L’heure n’est pas encore venue de prétendre juger ce que les découvertes nouvelles faites aux Archives des affaires étrangères ajouteront à la renommée de l’auteur des Mémoires. Le Parallèle ne le fera certes pas déchoir. Ce que nous avons entrevu des volumes consacrés aux duchés-pairies et aux grandes charges de la couronne nous donne la même espérance. Comme le disait un des admirateurs de Saint-Simon, tout y fourmille de vie. Ni une page, ni une biographie qui ne contienne des traits piquans qui rappellent soit un fragment des Mémoires, soit La Bruyère ou Tallemant. A. côté de ces découvertes sans prix de volumes entiers, que dire des pièces fugitives? C’est le titre que Saint-Simon leur donnait. Elles remplissaient d’innombrables portefeuilles et se retrouveront peu à peu. Que ne révéleront-elles pas sur les procédés de ce prodigieux écrivain? Grâce à elles, ne saurons-nous pas s’il travaillait son style ou si, comme nous le supposons, l’abondance de sa pensée faisait courir sa plume sans hésitation ni rature? Pour qui a étudié Saint-Simon, il n’est pas de problème plus délicat et plus intéressant. S’il se recopiait, quel labeur incroyable ! S’il écrivait de plein jet, quelle fécondité! A quelque parti que l’on se range, les admirateurs trouvent ample matière à l’éloge. Et ses biographes ! que ne découvriront-ils pas? Outre la notice faite par lui-même et qui laisse malheureusement les vingt dernières années sans commentaire, que de mémoires, de notes, de projets propres à jeter la lumière sur les occupations de sa vieillesse ! On a dit des vieillards qu’à un certain âge, ils relisaient et ne lisaient plus. Saint-Simon a-t-il été fidèle à cette règle? a-t-il lu les ouvrages qui commençaient à remuer son siècle? qu’en a-t-il pensé? de la rencontre de cet esprit du passé et de l’esprit nouveau a-t-il jailli une étincelle? enfin la correspondance si abondante de Saint-Simon se retrouvera-t-elle? Ne pourrons-nous pas, grâce à elle, refaire l’histoire de cette intelligence superficielle et profonde, partiale et libre, en laquelle se mêlent tant de grandeurs et tant de petitesses? Si les découvertes des Archives continuent avec autant de bonheur et de rapidité, il sera peut-être téméraire d’avoir parlé aujourd’hui de Saint-Simon, car dans peu de temps il n’y aura pas un lettré qui ne sache l’énigme de son caractère, ne connaisse le mystère de sa longue retraite et ne possède la clé de toutes nos conjectures.


GEORGES PICOT.

  1. Le Duc de Saint-Simon, son cabinet et l’historique de ses manuscrits, par Armand Baschet; Plon, 1874.

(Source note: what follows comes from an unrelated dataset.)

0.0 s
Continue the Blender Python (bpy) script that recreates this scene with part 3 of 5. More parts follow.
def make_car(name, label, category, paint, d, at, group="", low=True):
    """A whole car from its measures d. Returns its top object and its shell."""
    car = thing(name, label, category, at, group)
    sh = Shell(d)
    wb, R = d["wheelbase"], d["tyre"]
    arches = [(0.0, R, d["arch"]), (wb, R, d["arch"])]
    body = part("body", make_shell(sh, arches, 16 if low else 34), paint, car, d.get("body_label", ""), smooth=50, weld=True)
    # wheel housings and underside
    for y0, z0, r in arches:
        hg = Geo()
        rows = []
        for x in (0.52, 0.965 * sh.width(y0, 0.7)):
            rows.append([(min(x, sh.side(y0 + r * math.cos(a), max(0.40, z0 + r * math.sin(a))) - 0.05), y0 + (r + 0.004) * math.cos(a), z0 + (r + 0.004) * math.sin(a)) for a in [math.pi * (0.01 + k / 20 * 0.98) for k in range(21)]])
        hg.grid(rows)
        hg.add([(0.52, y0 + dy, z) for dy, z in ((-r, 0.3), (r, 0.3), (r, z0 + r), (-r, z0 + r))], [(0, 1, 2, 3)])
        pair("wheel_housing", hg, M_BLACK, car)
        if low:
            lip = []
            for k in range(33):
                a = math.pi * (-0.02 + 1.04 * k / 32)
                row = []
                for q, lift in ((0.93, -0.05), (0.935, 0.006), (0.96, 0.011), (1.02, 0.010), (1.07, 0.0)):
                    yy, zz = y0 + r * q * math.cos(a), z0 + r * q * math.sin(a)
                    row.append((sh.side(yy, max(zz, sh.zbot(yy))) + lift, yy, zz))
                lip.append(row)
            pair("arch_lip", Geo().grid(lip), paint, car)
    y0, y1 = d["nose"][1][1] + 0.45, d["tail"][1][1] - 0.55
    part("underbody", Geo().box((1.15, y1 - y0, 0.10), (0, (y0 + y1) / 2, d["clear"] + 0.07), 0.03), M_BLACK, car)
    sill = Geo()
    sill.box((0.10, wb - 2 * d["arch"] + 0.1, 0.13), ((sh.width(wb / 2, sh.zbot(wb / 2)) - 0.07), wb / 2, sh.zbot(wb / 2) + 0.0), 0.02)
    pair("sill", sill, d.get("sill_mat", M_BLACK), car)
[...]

  2. Voyez, dans la Revue du 15 février 1880, une Édition nouvelle de Saint-Simon, par M. Gaston Boissier.
  3. Nous tenons à prévenir dès ce moment le lecteur que nous ne nous arrêterons pas à chacune des allégations hasardées de Saint-Simon. Nous ne relèverons que les erreurs de jugement, laissant à d’autres le soin de se livrer sur les faits à une critique plus étendue.
  4. Ce morceau qui a été donné, ici même, pour la première fois en 1834 et qui a été publié depuis par tous les éditeurs des Mémoires d’après le texte de la Revue, n’appartenait à aucun ouvrage connu de Saint-Simon ; nous l’avons retrouvé dans le Parallèle.

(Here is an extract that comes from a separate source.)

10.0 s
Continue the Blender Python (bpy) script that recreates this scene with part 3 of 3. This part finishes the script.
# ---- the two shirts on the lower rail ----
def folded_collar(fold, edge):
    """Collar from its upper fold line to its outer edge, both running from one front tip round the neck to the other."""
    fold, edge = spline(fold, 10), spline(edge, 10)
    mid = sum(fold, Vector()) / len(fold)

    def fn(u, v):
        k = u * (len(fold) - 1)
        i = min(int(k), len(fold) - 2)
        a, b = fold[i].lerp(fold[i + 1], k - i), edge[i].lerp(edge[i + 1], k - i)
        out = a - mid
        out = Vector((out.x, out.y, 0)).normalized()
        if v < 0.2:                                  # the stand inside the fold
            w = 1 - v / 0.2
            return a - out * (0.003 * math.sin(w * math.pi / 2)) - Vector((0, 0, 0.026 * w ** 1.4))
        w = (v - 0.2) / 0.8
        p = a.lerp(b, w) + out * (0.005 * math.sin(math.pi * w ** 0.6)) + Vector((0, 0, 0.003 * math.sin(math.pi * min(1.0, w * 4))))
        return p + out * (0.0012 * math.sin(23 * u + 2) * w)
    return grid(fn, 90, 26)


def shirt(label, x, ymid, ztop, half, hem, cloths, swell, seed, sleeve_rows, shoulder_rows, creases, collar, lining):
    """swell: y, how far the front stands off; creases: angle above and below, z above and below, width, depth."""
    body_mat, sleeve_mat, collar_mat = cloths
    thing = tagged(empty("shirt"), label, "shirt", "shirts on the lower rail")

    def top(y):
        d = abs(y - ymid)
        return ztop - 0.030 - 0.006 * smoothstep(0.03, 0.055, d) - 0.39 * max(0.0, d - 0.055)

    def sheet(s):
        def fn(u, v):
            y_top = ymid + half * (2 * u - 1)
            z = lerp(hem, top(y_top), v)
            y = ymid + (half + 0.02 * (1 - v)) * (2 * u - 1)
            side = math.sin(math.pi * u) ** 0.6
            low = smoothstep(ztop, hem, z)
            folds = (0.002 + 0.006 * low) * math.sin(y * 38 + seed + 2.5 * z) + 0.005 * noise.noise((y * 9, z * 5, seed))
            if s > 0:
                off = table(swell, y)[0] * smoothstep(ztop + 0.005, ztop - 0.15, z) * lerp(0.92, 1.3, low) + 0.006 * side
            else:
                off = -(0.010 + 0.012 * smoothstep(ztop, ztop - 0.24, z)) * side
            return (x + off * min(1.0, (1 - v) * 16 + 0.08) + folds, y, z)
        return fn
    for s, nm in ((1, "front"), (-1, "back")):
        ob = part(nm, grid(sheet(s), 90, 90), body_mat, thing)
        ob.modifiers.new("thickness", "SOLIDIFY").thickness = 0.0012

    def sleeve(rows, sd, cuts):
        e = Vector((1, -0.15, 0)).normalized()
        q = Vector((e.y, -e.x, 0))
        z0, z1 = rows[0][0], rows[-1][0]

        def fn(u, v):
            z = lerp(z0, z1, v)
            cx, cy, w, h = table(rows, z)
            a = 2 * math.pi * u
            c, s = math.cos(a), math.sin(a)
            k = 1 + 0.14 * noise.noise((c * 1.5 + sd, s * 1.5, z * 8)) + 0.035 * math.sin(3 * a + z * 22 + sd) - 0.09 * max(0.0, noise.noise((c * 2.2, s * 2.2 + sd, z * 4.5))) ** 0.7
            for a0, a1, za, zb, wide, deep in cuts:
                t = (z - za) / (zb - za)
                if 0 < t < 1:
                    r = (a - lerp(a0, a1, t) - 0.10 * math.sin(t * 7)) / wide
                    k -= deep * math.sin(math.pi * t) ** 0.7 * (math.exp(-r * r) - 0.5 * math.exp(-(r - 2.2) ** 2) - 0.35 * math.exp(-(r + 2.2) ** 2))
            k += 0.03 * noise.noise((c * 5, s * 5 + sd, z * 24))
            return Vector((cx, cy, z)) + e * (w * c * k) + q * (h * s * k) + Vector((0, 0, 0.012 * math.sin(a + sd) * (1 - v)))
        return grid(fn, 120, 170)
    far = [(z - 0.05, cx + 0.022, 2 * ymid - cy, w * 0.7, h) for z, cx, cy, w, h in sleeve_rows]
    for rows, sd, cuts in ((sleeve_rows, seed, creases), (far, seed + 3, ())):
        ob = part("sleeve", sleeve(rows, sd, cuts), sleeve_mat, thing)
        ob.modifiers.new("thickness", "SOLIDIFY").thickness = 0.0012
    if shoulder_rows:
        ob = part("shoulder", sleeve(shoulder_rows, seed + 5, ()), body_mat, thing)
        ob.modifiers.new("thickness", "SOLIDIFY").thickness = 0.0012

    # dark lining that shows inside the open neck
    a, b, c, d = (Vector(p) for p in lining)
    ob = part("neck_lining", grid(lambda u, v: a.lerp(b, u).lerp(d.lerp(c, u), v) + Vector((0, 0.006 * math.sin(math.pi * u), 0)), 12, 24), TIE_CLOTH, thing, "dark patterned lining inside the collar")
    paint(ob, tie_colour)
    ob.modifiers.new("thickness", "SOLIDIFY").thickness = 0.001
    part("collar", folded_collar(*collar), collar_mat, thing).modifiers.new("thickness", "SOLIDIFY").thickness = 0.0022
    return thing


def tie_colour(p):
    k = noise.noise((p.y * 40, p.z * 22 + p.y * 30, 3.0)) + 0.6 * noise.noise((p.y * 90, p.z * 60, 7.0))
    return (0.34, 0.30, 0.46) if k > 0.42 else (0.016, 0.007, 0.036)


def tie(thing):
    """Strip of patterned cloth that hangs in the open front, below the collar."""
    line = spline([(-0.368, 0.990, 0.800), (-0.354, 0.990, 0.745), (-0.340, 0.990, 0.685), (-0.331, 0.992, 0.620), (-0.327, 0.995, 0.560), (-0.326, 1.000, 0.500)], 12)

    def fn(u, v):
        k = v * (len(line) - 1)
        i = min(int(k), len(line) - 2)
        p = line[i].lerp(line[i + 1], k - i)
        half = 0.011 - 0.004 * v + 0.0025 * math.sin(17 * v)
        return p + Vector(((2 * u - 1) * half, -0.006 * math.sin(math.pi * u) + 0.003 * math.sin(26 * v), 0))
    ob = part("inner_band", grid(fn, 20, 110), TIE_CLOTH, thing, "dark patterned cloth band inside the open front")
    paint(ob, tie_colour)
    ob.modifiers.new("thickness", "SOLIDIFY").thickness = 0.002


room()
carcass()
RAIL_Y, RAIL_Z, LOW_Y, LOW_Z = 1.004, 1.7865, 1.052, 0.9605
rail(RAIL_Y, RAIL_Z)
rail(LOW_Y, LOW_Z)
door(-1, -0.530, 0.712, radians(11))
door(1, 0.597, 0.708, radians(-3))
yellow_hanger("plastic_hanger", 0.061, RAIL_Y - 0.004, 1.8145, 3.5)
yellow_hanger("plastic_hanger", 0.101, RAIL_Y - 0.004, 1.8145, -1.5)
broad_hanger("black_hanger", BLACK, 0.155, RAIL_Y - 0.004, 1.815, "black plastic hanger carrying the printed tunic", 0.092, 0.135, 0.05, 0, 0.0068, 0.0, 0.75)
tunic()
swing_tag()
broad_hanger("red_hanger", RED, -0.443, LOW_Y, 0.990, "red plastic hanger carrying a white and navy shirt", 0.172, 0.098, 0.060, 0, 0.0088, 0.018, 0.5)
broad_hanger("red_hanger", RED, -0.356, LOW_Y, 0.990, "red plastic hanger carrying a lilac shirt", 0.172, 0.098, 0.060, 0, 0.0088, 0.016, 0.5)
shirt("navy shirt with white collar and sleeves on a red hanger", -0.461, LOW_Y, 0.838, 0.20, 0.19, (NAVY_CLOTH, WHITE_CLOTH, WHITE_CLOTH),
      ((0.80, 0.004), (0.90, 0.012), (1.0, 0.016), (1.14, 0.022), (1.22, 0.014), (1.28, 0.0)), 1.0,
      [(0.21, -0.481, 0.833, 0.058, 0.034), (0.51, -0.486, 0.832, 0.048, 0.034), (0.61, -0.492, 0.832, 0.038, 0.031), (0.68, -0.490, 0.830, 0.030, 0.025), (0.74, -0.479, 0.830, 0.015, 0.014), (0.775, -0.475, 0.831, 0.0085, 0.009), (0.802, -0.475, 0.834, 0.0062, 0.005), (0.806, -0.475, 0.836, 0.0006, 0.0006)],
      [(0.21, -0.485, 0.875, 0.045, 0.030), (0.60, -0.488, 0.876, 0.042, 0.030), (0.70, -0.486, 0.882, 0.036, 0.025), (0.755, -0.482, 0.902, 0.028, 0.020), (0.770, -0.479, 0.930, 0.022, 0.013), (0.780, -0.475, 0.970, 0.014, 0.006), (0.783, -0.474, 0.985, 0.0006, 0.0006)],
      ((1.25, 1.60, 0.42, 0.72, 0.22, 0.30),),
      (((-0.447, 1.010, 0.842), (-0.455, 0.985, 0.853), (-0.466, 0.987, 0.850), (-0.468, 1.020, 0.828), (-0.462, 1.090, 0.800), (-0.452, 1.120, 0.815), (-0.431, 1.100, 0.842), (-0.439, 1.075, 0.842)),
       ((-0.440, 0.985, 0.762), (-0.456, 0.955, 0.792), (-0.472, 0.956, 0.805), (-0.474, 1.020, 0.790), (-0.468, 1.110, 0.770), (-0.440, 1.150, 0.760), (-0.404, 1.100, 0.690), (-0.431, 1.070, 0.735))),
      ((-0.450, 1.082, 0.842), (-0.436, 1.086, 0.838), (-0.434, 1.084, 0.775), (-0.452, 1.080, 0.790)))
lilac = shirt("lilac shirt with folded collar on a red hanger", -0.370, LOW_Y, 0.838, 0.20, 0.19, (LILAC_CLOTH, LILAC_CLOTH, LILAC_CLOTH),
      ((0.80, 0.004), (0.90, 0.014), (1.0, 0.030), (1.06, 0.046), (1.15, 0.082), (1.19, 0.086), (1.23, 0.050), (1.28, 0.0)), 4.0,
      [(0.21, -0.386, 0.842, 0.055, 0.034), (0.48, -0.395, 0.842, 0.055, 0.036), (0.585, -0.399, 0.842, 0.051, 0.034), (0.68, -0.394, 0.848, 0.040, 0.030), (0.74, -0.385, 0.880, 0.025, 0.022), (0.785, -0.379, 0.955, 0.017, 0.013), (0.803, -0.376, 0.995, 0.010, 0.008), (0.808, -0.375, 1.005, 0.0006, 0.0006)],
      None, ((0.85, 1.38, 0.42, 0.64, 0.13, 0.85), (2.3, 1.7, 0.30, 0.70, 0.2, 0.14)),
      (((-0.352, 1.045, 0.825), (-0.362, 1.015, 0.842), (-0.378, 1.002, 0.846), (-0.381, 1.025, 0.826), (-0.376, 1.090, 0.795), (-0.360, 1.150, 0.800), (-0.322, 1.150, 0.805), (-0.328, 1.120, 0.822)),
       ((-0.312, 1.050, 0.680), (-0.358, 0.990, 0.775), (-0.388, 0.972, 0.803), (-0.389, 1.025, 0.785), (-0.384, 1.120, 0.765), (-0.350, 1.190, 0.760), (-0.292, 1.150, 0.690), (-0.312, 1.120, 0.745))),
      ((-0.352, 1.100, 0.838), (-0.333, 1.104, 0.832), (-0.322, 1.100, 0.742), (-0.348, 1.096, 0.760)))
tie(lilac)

  5. Le récit de la conduite de Louis XIII au Pas-de-Suse se trouve dans les Mémoires. Edit. Boilisle, t. I, p. 172, et plus longuement dans l’un des fragmens inédits donnés par la Revue en 1834 et publié de nouveau ibid., p. 492. On y trouvera les citations qui font croire que Saint-Simon a exagéré le rôle de Louis XIII dans la confection du plan, à la réalisation duquel il contribua par un courage personnel que nul n’a contesté.

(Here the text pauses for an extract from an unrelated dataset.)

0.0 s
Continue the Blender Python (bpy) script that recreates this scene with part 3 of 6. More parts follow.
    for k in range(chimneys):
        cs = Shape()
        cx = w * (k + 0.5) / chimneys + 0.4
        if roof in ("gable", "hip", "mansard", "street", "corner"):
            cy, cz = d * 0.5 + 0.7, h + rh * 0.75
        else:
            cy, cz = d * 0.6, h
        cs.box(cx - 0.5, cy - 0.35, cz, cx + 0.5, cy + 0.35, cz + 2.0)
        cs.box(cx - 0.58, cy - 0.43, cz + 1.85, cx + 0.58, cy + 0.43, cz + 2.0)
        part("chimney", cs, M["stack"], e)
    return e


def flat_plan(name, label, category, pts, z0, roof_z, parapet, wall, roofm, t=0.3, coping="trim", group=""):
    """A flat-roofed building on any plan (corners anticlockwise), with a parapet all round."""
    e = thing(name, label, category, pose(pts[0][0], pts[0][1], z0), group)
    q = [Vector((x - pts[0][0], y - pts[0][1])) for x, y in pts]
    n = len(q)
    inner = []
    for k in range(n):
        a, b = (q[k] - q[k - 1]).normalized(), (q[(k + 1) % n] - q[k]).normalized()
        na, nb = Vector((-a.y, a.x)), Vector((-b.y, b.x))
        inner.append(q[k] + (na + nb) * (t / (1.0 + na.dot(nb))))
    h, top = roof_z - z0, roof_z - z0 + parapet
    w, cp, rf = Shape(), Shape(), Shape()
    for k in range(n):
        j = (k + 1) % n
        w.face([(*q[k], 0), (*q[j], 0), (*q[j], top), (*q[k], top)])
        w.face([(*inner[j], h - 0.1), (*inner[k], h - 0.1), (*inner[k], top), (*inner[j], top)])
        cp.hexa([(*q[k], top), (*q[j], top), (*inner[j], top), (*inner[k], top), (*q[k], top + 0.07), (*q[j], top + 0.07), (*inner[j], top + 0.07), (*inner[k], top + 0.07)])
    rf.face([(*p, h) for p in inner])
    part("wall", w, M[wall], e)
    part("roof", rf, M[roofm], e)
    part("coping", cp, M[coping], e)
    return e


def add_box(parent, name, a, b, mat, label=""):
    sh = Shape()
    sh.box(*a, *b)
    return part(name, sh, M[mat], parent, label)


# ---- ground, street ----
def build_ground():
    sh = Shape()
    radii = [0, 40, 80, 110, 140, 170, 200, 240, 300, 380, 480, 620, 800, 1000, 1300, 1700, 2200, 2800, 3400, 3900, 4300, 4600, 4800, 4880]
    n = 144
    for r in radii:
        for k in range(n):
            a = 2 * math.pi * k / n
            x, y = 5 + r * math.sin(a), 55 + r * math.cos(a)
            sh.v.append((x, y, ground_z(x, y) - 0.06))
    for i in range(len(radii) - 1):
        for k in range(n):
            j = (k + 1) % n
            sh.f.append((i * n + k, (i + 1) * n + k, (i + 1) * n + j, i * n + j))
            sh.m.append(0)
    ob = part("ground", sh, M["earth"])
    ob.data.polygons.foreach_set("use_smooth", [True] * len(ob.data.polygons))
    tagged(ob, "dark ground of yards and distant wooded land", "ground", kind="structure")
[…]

  6. Saint-Simon ajoute à ce récit : « Le cardinal demeura à Paris attendant l’événement et ne joignit le roi que lorsqu’il n’y eut plus rien à craindre. » (P. 50.) En fait, ceci est complètement inexact. Le roi partit le 1er septembre, le 4, Richelieu s’acheminait vers l’abbaye de Chaalis-la-Victoire, se tenant à portée du roi qui était à Chantilly, puis à Senlis, d’où se préparait l’offensive. (V. Marins lopin, Louis XIII et Richelieu. Lettres de Louis XIII à Richelieu.)
  7. Victor Cousin, Madame de Hautefort, p. 8.
  8. Mémoires, édition Chéruel, 1820, t. XII, p. 22.
  9. On ne saurait trop recommander de consulter sur ce point l’excellent livre de M. Chéruel : Saint-Simon considéré comme historien de Louis XIV, dans lequel l’auteur examine, discute et juge avec une rare compétence les allégations des Mémoires.
  10. Un tel chef-d’œuvre ne pouvait pas être longtemps dissimulé aux admirateurs de Saint-Simon. Nous sommes heureux d’apprendre que la maison Hachette qui possède le manuscrit des Mémoires a tenu à honneur de publier dans un délai fort court le Parallèle entre les trois rois.
  11. Chéruel, Saint-Simon, etc., p. 129.